Sebelum hegel menelorkan
idealisme absolutnya, terlebih dulu ia juga terpengaruh terhadap filosof
idealisme pendahulunya yakni, Fichte dan schelling. Yang mana mereka dalam
filsafatnya telah membagi idealisme menjadi dua yakni, idealisme subyaktif dan
idealisme objektif. Kemudian hegel dengan dialektikanya mensintesiskan kedua
pemikiran falsafi tersebut dengan menghasilkan konsep Idealisme Absolut.

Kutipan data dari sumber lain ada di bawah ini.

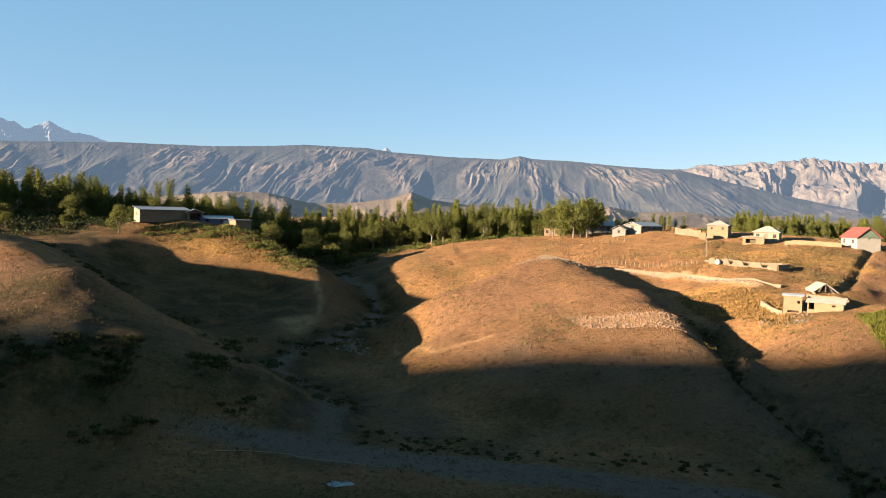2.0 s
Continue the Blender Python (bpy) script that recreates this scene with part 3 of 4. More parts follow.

Sehingga dapat dikatakan Hegel adalah seorang filosof yang hanya mensintesikan
berbagai pemikiran filsafat di Jerman saat itu. Dan memang harus diakui bahwa
berkat pemikiran idealisme Hegel maka generasi setelahnya dapat mengembangkan
pemikiran filsafat yang lebih elegan, segar dan inovatif.
[1]Ahmad Tafsir, Filsafat
Umum.(Bandung: Rosda, 2010), 151.
[3]Atang Abdul
Hakim,Filsafat Umum. ( Bandung: Pustaka Setia, 2008), 265.
[4]Harun
Hadiwijono, Sari Sejarah Filsafat Barat 2. (Yogyakarta: Kanisius, 1980),
98-99.
[5]Asmoro Achmadi,
Filssafat Umum. (Jakarta: PT raja Grafindo Persada, 2012), 120.
[6]Ibid,
Atang
Abdul Hadi,hal, 260.
[8]Ibid,
Harun
Hadiwijono, hal , 100.
[9]Ibid,
Ahmad
Tafsir, hal, 150.
[10]Atang Abdul
Hakim,Filsafat Umum. ( Bandung: Pustaka Setia, 2008), 265.